— Нет, никак не спонтанным. Он возможен, конечно, но я шел точно рассчитанным путем. Там была попытка строго формализовать акустику и найти физическое обоснование диссонированию и консонированию. Например, брался обертоновый звукоряд, учитывался определенный коэффициент консонантности (октава, скажем, более консонирует, а фа-диез и си-бемоль менее, причем надо иметь в виду, что это темперированные звуки — еще более диссонантные, неустойчивые, смещенные), а затем я построил сочинение на том, что брал ряд консонансов, постепенно все более и более консонирующих, начиная от самого неустойчивого и идя к более устойчивым, и сделал его темой. В результате все сочинение было сделано как огромный канон. Он содержит цепь голосов, наслаивающихся один на другой с постепенным нарастанием. В итоге, когда все уже достаточно «завертелось» и мы слышим беспрерывно варьированные тон и его обертоны, то вся структура начинает звучать в тембре хора. (На стекле можно рисовать так, что возникает именно хоровое звучание.) Постепенно набирается весь до-мажорный звукоряд, и в этот момент происходит своего рода обвал, то есть берется какой-то кластер, и все это «обваливается». Сам момент развала был нарисован на стекле спонтанно. Когда все рассеивается, то остается само начало пьесы, но уходящее как бы в обратную сторону, как бы к истоку.
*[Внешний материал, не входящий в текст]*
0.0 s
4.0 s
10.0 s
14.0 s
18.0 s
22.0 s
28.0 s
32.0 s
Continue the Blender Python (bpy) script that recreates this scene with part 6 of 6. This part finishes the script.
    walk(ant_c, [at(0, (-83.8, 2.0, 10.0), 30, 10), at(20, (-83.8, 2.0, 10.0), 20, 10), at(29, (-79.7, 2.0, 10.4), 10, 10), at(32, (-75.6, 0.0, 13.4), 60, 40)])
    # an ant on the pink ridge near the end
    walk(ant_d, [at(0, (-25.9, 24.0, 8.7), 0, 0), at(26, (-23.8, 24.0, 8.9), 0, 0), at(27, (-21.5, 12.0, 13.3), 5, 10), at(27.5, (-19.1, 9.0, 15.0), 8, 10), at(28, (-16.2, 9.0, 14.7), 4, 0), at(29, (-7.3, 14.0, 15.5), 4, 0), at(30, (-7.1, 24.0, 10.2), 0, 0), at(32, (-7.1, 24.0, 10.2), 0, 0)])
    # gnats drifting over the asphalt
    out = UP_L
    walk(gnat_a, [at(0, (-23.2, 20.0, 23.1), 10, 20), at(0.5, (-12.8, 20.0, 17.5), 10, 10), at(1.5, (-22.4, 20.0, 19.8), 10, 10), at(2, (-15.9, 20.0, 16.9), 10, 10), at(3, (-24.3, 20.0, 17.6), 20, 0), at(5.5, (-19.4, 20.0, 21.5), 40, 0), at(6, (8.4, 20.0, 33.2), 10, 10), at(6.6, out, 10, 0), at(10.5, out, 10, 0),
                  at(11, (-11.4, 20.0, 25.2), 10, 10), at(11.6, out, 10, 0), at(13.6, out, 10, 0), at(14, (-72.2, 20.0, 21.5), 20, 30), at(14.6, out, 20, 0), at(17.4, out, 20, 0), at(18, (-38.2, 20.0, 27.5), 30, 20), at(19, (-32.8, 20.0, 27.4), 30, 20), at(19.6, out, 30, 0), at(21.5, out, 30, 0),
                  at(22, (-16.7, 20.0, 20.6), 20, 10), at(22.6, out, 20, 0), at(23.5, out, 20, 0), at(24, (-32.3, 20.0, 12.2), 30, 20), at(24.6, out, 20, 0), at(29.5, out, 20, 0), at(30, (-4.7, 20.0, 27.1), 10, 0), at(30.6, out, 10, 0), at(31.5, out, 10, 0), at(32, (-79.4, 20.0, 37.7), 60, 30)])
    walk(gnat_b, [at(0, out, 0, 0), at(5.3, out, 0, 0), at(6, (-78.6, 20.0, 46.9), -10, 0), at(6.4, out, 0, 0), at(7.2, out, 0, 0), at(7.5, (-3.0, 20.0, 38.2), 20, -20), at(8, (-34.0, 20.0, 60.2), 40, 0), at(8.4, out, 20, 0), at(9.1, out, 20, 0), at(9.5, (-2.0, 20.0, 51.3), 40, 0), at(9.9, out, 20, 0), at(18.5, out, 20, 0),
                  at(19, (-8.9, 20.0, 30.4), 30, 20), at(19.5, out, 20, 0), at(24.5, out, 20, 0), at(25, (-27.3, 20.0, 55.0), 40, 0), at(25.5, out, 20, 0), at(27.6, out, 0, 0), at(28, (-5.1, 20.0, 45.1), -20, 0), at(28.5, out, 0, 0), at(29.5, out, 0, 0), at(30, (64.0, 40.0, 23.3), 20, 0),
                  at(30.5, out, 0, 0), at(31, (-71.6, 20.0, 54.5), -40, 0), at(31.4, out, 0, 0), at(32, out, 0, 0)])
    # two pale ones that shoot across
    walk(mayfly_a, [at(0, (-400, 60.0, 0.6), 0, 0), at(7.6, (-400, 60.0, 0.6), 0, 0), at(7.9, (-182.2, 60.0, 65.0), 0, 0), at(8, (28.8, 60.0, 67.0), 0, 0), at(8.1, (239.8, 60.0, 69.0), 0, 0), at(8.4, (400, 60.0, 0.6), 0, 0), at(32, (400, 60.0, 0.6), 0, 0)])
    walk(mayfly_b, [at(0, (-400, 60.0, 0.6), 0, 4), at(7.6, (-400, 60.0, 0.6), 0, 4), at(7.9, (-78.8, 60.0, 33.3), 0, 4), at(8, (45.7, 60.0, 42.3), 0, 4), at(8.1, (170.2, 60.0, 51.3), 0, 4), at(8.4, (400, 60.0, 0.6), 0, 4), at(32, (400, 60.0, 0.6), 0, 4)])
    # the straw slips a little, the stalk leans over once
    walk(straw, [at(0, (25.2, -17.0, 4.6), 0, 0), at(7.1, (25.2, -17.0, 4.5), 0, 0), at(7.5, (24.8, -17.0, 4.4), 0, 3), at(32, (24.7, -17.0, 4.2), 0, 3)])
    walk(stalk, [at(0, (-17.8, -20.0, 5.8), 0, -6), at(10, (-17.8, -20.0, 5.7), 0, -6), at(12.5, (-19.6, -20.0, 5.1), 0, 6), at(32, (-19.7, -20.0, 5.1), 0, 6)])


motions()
— Отчасти да. И там и здесь происходит определенное наслоение, и момент наибольшей ясности есть самый критический, после которого начинается разработка.
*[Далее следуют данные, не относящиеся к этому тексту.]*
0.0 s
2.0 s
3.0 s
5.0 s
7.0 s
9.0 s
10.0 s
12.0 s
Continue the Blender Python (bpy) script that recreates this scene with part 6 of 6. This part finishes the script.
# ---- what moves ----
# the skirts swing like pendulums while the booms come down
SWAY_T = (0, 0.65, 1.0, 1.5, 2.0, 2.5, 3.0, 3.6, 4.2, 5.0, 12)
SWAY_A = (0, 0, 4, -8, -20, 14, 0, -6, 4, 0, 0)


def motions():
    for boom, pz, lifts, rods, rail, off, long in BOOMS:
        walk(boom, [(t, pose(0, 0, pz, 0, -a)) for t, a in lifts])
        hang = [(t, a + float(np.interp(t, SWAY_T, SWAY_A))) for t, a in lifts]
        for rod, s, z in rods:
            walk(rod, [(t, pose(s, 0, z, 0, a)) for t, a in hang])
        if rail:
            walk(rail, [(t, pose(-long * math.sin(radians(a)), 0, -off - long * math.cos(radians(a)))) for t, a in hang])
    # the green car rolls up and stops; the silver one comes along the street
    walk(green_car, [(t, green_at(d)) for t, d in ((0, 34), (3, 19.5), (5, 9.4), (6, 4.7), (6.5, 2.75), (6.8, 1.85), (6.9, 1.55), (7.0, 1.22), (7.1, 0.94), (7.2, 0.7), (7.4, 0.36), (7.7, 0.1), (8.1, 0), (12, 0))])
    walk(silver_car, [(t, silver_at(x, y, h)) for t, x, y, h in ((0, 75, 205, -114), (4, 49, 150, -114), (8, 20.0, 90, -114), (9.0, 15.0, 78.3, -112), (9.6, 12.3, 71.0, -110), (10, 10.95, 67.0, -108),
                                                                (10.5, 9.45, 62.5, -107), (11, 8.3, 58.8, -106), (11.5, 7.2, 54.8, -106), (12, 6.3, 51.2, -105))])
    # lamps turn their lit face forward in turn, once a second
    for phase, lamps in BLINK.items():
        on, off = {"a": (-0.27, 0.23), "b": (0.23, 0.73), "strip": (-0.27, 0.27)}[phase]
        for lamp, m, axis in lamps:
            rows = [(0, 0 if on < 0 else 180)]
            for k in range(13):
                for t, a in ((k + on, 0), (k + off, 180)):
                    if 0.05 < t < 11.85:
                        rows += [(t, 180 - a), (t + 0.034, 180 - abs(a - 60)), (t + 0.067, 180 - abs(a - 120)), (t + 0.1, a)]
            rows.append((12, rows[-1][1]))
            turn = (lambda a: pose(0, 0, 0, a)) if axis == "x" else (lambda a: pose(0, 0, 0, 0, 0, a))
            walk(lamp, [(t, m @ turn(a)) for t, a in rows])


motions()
— Да, но они друг друга превосходят и в этом есть некоторый мой просчет. По моему представлению, все это должно было расти и, кстати, если все это слушать в четырехканальном звучании, то есть так, как оно писалось, то оно звучит в общем несколько иначе.
Это была идея Васильева — танцора из Большого театра, который предложил мне написать такой балет. Идей у него было собственно две: одна — нечто вроде танцкласса, стилизованного и поставленного в юмористическом тоне, и вторая — лабиринты, которые запутывают людей и из которых они выбираются благодаря тому, что встречают друг друга. В балете два персонажа: Он и Она, и смысл последней части именно в их встрече.
Строение балета предполагает пять эпизодов.[3]
Вначале герои в полном уединении. Затем они теряют друг друга, ссорятся. Вторая часть — это всевозможные жесткие взаимоотношения между ними. Третья часть — всевозможная монотонность и автоматизм буден, которые оплетают человека, — механическая такая часть. Четвертая — ужас, бред, Его галлюцинации, но все это возникает не сюжетно, а представляет собой как бы разные стороны сознания. Последняя часть — это лабиринты, взаимные блуждания и выход из них, благодаря встрече обоих героев.— Да, но нашел он меня, я не знаю какими путями. Обратился же ко мне с просьбой о балете в 1971 году. Очень торопил меня с этим, так как хотел поставить его на Всесоюзном балетмейстерском конкурсе в начале 1972 года (планировалась постановка если не всего балета, то хотя бы части, но с тем, чтобы в дальнейшем поставить балет полностью). Танцевали на конкурсе А.Годунов и Голикова. В комиссии отнеслись к музыке очень плохо, так же, впрочем, как и к постановке. (Оба танцора получили премии, но не за эти номера, а за другие.) Васильева сильно ругали. Что касается музыки, — по-моему, она довольно пристойная, а в первой части вообще элементарная, — то, сидевший в комиссии Власов, наговорил по ее поводу все, что принято говорить в этих случаях про авангардизм.
— Это композитор, оставшийся после В.Фере на посту члена различных комиссий, которые всю жизнь постоянно и возглавляет. Вообще это страшный человек. Он, помню, был дважды председателем комиссии по выпуску в консерватории и каждый раз кого-нибудь «прирезывал». Первый раз Леденева в 1953 году, а второй раз Арсеева Юру. Его он «прирезал» за отсутствие крупной формы, в то время как Арсеев принципиальный миниатюрист. Я думаю, что если бы ему попался Шопен или Скрябин, то он и их бы наказал за это.